Analytical thinking is an incomplete educational agenda in part because it
disconnects rationality from purpose, and academic understanding from
practical understanding or judgment. In order to prepare for decision and
action in the world, students need to develop not only facility with
concepts and critical analysis but also judgment about real situations in
all their particularity, ambiguity, uncertainty and complexity. They need to
develop practical reasoning.

Despite the challenge this near-exclusive emphasis on analytical reasoning
poses, we believe that higher education can be reshaped so that it better
serves the cultivation of students' sense of purpose and responsibility,
even as it continues to strengthen the rigor of their thinking. Once
recognized, the thinness of the way critical thinking is currently presented
to students can be corrected. In fact, resources for such correction and
enrichment are already present in many parts of the university, although
they may not be recognized as such.

In the Carnegie Foundation's studies of undergraduate preparation in fields
such as engineering, nursing and business, we have discovered that when
professions confront the problem of shaping students to be competent and
responsible future practitioners of their fields, they inevitably have to
invent ways of teaching practical reasoning to guide and direct analytical
capacities. Some even find ways to connect these teaching practices with
concerns about meaning and purpose in the arts and sciences disciplines,
thus bridging the notorious divide between "pure" and "applied" learning.

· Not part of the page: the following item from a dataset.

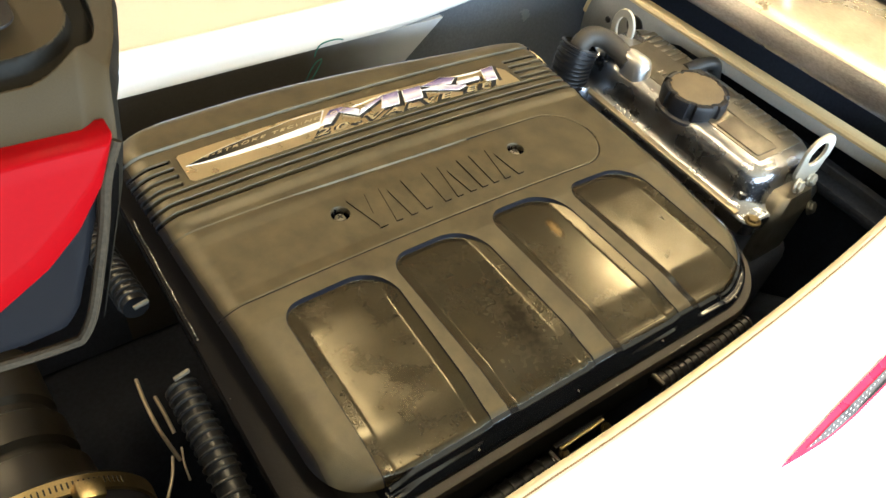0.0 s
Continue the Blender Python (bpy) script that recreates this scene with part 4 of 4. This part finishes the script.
ribbed_hose([(-0.150, 0.16, -0.075), (-0.146, 0.10, -0.066), (-0.1435, 0.060, -0.061), (-0.142, 0.033, -0.058)], 0.0112, "black corrugated hose beside the air box", [((-0.1395, 0.0255, -0.0475), 12)])
ribbed_hose([(-0.1400, -0.044, -0.055), (-0.1395, -0.075, -0.057), (-0.1395, -0.11, -0.060), (-0.140, -0.18, -0.075), (-0.12, -0.24, -0.10)], 0.0112, "black corrugated hose running on past the air box", [((-0.1375, -0.043, -0.0445), 12)])
ribbed_hose([(0.244, -0.2010, -0.054), (0.19, -0.2035, -0.055), (0.138, -0.2045, -0.054)], 0.0072, "black corrugated hose under the rim", [((0.1385, -0.2045, -0.0470), 95)])
ribbed_hose([(0.048, -0.206, -0.078), (-0.02, -0.206, -0.080), (-0.08, -0.206, -0.085)], 0.0082, "black corrugated hose beside the clamp plate", [((0.049, -0.206, -0.0702), 95)])


def clamp_plate():
    t = thing("clamp_plate", (0.08, -0.2, -0.085), "yellow-zinc clamp plate with two small bolts", "bracket")
    part("plate", rbox((0.079, -0.201, -0.074), (0.042, 0.0024, 0.002), 0.0006, m=Matrix.Rotation(radians(2), 4, "Z")), BRASS, t)
    part("back_plate", rbox((0.079, -0.198, -0.09), (0.046, 0.004, 0.03), 0.001), BLACK, t)
    for x in (0.060, 0.099):
        part("bolt", hexbolt((x, -0.205, -0.078), (0, -0.6, 1), 0.0034, 0.004, 0.0042), DULLBRASS, t)
    part("wire", tube(spline([(0.091, -0.203, -0.095), (0.089, -0.209, -0.098), (0.085, -0.219, -0.100), (0.081, -0.226, -0.106), (0.076, -0.228, -0.125)], 5), 0.0007, 6), DULL, t)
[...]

Plato might be surprised by this finding, but we suspect he would also be
pleased. Like Moliere's character who suddenly discovers that he has been
speaking prose all his life, a more focused attention to how and where
practical reasoning is being taught may bring today's academy to rediscover
in some of its peripheries ways to bring essential but too often neglected
purposes of higher education back to the center of attention.